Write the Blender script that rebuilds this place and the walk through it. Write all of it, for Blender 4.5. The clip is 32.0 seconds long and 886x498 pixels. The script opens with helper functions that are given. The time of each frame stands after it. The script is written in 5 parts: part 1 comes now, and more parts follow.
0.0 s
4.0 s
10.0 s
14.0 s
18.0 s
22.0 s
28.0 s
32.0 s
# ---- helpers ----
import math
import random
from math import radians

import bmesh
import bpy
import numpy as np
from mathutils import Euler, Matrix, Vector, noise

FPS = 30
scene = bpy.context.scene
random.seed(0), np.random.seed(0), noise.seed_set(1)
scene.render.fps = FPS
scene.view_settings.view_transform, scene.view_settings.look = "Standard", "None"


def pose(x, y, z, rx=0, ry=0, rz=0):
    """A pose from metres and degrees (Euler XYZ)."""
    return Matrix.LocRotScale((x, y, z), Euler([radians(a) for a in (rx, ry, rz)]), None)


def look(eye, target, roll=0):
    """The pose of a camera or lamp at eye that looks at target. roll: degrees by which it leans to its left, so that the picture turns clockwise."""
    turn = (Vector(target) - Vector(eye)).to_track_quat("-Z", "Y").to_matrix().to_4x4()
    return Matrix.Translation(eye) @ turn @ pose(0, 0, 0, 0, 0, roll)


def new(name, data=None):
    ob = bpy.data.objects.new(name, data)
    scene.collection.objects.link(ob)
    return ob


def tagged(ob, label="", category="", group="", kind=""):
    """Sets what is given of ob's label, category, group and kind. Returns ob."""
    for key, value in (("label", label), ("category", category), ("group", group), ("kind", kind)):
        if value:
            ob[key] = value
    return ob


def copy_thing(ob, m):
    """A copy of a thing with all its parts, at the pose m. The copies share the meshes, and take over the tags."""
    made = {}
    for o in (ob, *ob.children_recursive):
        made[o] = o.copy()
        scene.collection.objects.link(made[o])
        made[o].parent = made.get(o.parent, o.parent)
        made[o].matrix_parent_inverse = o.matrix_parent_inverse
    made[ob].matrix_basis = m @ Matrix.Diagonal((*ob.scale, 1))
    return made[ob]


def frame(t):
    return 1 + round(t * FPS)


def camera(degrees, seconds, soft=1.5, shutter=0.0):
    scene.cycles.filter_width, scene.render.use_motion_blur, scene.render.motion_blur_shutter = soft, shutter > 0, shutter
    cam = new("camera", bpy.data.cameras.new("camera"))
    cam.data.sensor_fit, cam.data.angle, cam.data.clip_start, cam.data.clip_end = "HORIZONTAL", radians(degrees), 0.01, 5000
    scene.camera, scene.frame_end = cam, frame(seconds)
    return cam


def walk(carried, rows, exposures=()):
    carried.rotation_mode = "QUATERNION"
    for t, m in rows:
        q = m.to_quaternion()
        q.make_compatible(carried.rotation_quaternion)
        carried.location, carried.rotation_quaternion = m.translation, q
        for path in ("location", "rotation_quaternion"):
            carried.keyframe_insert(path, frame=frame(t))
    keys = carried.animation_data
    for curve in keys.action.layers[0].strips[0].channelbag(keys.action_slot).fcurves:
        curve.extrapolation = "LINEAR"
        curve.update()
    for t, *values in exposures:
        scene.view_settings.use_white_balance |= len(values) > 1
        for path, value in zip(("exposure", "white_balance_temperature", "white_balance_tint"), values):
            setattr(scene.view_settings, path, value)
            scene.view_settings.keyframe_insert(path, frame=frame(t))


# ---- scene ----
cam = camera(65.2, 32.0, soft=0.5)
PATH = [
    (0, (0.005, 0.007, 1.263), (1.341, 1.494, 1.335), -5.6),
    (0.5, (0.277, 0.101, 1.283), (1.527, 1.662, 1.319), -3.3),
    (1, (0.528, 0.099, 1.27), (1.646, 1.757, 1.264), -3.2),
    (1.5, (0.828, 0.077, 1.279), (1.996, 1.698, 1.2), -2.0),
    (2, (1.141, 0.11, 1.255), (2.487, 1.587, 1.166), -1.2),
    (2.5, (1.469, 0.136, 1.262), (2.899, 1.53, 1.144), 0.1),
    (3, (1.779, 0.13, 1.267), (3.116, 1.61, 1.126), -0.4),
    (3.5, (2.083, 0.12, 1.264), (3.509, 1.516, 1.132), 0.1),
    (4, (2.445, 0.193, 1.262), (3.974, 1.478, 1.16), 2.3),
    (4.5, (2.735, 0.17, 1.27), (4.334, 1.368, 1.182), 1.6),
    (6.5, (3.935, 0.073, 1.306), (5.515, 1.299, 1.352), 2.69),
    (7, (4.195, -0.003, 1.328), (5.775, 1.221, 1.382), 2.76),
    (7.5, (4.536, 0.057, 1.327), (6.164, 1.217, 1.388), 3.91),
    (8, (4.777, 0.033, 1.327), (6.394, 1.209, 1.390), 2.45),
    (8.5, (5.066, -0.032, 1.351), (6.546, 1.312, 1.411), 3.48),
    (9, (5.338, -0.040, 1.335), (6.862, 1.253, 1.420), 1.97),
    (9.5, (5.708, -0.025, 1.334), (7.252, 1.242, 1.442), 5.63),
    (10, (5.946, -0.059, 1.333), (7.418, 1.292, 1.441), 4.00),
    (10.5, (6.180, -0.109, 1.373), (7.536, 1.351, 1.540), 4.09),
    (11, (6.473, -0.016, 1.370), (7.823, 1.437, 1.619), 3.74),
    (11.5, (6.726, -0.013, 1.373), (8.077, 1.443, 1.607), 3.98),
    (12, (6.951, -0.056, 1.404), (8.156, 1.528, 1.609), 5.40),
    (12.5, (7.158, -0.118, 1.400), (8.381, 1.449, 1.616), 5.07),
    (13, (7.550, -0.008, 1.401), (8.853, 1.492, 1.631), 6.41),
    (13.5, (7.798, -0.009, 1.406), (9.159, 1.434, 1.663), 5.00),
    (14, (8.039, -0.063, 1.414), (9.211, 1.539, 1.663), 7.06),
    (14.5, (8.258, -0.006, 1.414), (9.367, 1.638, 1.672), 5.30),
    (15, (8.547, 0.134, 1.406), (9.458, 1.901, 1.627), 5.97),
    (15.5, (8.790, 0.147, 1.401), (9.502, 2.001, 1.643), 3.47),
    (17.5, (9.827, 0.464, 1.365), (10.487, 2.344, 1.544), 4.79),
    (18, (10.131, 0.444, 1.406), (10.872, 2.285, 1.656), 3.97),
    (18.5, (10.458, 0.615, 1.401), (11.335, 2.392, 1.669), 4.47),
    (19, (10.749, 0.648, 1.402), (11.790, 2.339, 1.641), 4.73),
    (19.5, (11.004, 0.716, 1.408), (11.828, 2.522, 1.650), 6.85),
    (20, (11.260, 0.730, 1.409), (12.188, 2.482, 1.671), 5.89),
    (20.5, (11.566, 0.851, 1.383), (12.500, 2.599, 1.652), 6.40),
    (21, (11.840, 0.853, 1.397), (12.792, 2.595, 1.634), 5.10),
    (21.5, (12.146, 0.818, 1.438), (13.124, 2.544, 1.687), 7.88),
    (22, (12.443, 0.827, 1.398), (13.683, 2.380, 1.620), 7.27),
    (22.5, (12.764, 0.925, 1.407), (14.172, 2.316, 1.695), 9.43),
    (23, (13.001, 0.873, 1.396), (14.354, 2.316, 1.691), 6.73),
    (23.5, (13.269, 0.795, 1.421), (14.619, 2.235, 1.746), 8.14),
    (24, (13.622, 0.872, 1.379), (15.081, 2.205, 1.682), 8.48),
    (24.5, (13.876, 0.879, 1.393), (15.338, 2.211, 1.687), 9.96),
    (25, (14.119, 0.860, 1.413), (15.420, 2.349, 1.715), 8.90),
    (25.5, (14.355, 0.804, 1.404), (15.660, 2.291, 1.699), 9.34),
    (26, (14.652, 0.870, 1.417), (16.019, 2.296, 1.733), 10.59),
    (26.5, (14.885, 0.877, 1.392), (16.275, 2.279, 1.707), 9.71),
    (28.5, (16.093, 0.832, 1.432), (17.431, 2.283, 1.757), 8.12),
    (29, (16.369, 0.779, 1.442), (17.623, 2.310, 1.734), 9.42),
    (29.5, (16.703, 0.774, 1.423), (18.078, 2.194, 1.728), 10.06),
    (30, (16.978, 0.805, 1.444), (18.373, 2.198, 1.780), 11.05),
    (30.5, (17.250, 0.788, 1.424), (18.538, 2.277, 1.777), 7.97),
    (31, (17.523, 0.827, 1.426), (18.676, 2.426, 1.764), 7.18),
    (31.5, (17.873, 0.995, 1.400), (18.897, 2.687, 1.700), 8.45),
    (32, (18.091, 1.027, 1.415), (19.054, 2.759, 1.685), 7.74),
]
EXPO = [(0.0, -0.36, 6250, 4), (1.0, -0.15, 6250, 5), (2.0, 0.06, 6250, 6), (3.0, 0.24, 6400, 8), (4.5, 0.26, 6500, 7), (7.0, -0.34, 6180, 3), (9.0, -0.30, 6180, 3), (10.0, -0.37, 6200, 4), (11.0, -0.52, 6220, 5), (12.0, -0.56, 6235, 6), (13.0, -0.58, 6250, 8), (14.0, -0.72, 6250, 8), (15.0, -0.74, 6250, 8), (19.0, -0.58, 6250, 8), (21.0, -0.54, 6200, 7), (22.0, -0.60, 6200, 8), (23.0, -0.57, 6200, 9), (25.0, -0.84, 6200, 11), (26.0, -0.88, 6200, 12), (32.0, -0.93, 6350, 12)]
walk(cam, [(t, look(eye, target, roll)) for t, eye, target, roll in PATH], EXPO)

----

The task: Write out, exactly and with nothing else, the lines of the listing above from its first line through the line with "import numpy as np".

Task output:
Write the Blender script that rebuilds this place and the walk through it. Write all of it, for Blender 4.5. The clip is 32.0 seconds long and 886x498 pixels. The script opens with helper functions that are given. The time of each frame stands after it. The script is written in 5 parts: part 1 comes now, and more parts follow.
0.0 s
4.0 s
10.0 s
14.0 s
18.0 s
22.0 s
28.0 s
32.0 s
# ---- helpers ----
import math
import random
from math import radians

import bmesh
import bpy
import numpy as np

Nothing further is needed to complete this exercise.